It’s been nearly ten years, and some nights I still just curl up and cry, I miss Professor Flanigan so badly and feel so desperately unworthy of his memory. I did last night, again.
The first few sessions of his Monastic Texts class included a guest student, a monk from a Benedictine monastery in southern Indiana. He didn’t stay long, as for obvious reasons he was hugely more knowledgeable than the rest of us. He only stayed as long as he did because of Professor Flanigan, who had that effect on people.
(Not undergraduates. More fool they; the dropouts missed out on Irish monastic penitentials, which are an absolute laugh riot in a masochistic sort of way.)
He did, however, extend an invitation to the class to tour the monastery in late October. So one Saturday, we piled into cars and drove down twisty little state roads to Saint Meinrad’s. We were a little nervous toward the end of the trip owing to a burst of snowfall, but we agreed it was worth it when we came out of the abbey guesthouse to see a picture-postcard view of the abbey church through swirling flakes. The snow melted by midafternoon; the sun came out as we rounded a hill on the way to the abbey graveyard.
I remember passing a classroom whose walls echoed a tentative recorder lesson. “He’s pretty good,” I ventured, “but he shouldn’t be so afraid of his instrument. It won’t break if he blows harder.” Professor Flanigan smiled. He knew I played. (I did, then, not having yet completely ruined my hands for it.)
We stayed for vespers in the abbey church, bade our guide farewell, and drove away, stopping by agreement at a pair of roadside restaurants. The group split; far less interested in picky eating than in listening to Professor Flanigan, I silently attached myself to his group.
As we waited at the door for those who had wisely decided to make a quick run for the facilities, Professor Flanigan turned to me and said he had something to ask me. The Medieval Studies department had a graduate reading circle which he had been leading for some time. Nothing formal; someone chose an article for everyone to read, and they got together at the Comp Lit annex (a big rickety ex-house the other side of Third Street from campus) to eat, drink, and talk about it. They’ve never included an undergrad before, but would I be interested in coming?

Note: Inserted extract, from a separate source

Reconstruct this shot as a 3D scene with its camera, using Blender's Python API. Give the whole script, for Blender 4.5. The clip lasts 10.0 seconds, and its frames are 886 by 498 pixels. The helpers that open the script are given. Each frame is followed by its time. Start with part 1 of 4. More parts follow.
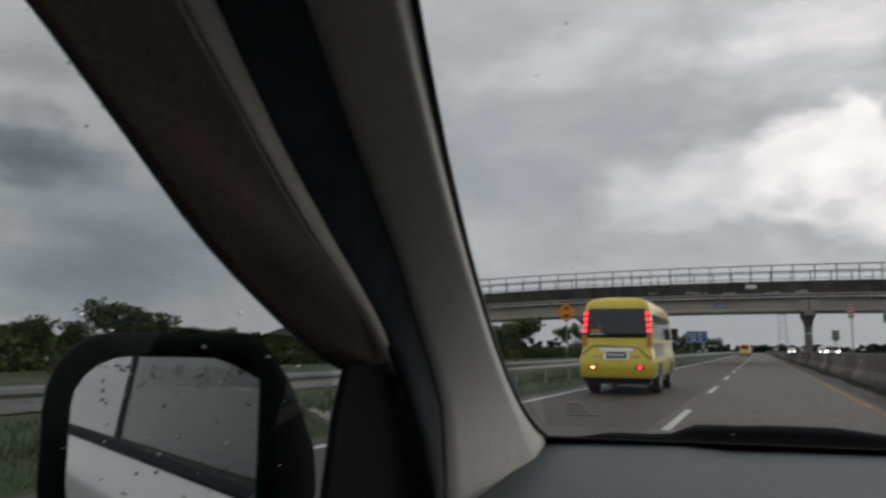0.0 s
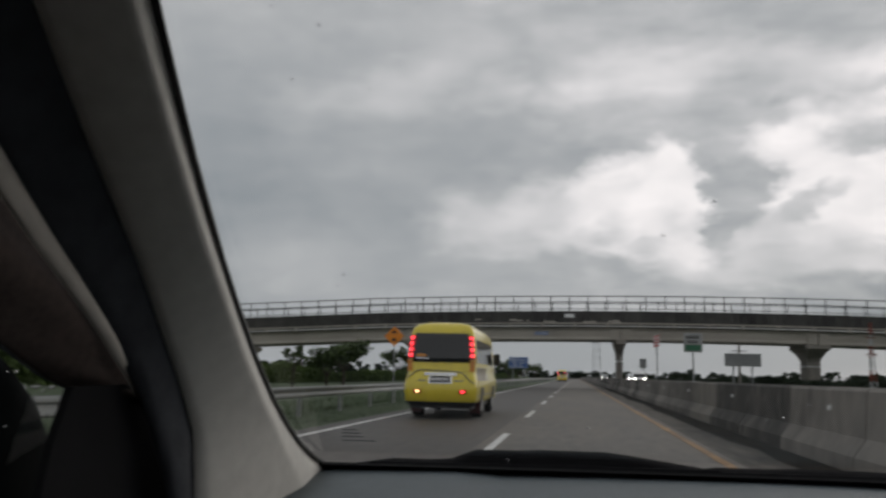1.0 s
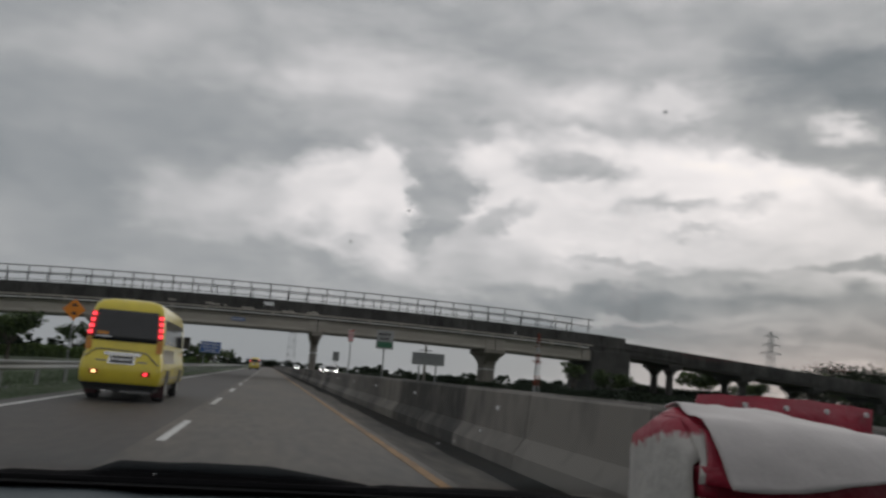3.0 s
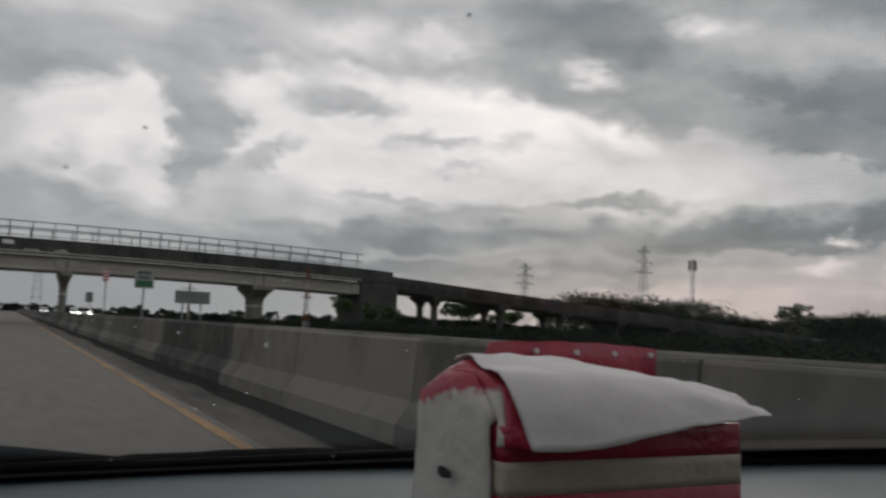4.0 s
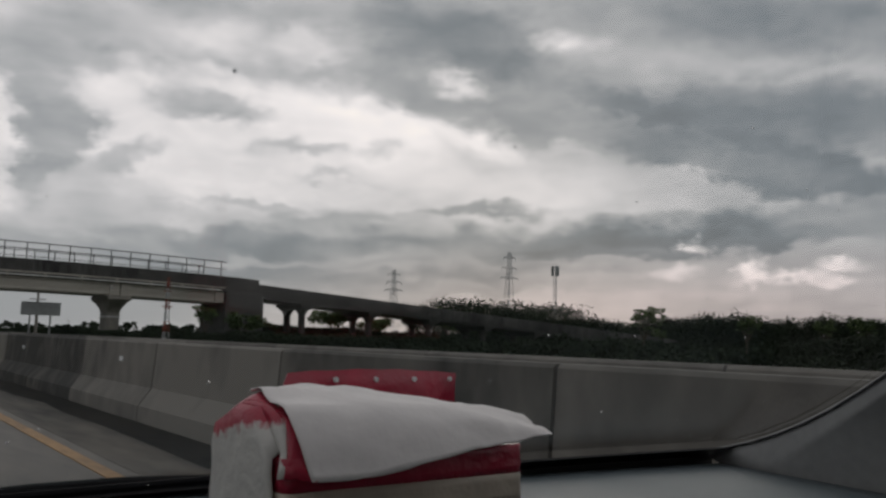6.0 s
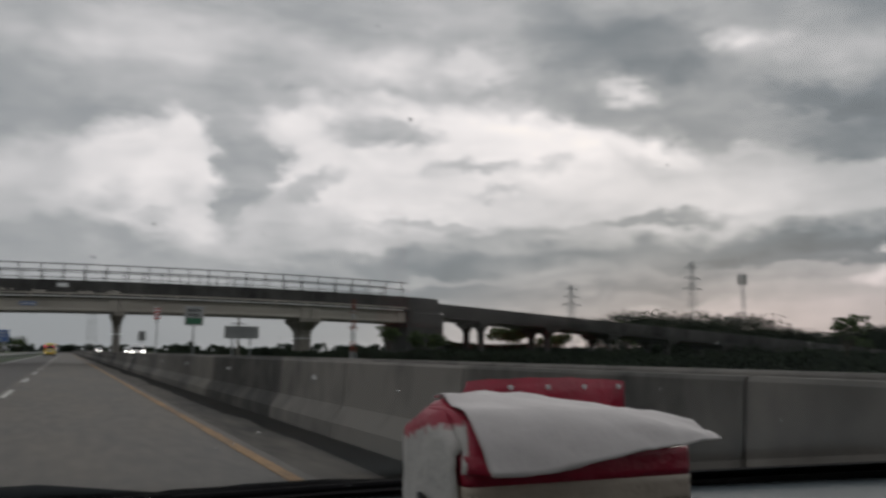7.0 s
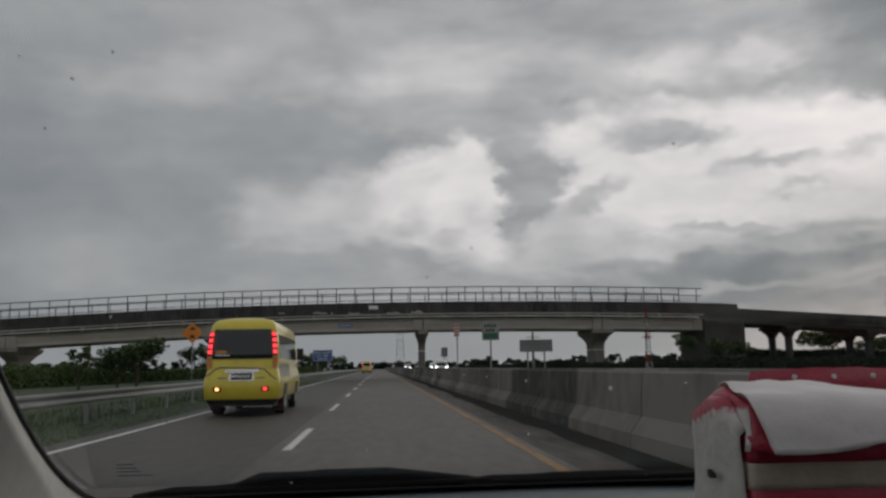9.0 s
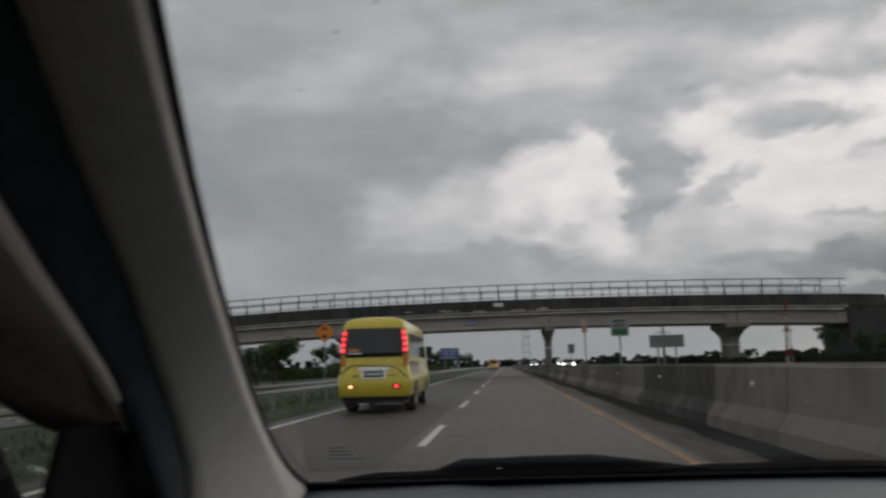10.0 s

“Me? Really? Well, um, sure,” I answered with truly stunning lack of savoir-faire. I’m sure my face must have lit up, though. It wasn’t competitive triumph, or a child’s glee at being included with the big boys and girls. It was, quite simply, that Professor Flanigan thought me worth reading with and talking to, even though I had never felt so ignorant and slow-thinking in my life than in his class.
Reading circle turned out to have his personality stamped on it as firmly as on his famous “sherry hours.” Professor Flanigan couldn’t keep up with a syllabus. He simply had too much to say, and too little regard for structural strictures, even self-imposed ones. The grad students were used to this, and if I recall correctly they started clamoring for a sherry hour before he even mentioned it. So at a time agreeable to all, class met for an extra few hours in the Comp Lit annex. With food and drink and conviviality.
Neither sherry hour nor reading circle consisted of a glum group of detainees-after-class. Nor were we grim, determined social climbers intent on currying departmental favor. (Professor Flanigan never had much to give. Though greatly loved by his students, his department-of-record never did much more than leave him alone. His preferment—in Comp Lit, at least; things were probably different in Medieval Studies—meant nothing.) We all hoped that given enough time, enough practice, we’d be able to keep up with him—more, think and articulate thoughts the way he did.
We were pretty hopeless at it, I’ll freely admit. But we kept trying, because he encouraged us to and we loved him. Because he clearly believed that given time and encouragement, we’d get there.
The other grad students, incidentally, treated me with nothing but respect, even when I didn’t come up to their level. Again, Professor Flanigan’s hand. If he thought me worth inclusion in his community of mind, for whatever reason, they weren’t going to argue. We all saw him cross social and political boundaries with royal largesse and grace; to emulate him, we had to do likewise.
One student in particular, a pretty strawberry-blonde woman married to the nicest guy in Monastic Texts class, disliked me but was too scrupulous to be mean. I don’t know exactly why she disliked me. Might well have gotten fed up with the smartass undergrad; I do arouse that reaction in people, all the more so when I’m so completely engrossed in something that I forget what few manners I have. She certainly wasn’t jealous of my mental capacity; she had no need to be.
Now that I consider, I wonder whether she was jealous of Professor Flanigan’s interest in me. She had appointed herself his caretaker, I remember that much; I don’t know how long they’d known each other, but she fussed about his health and kept track of his obligations. I don’t wonder she thought me an upstart. I’m only grateful she could keep her hands off my neck.
Eh, enough for one post. Besides, I’m about to start crying again.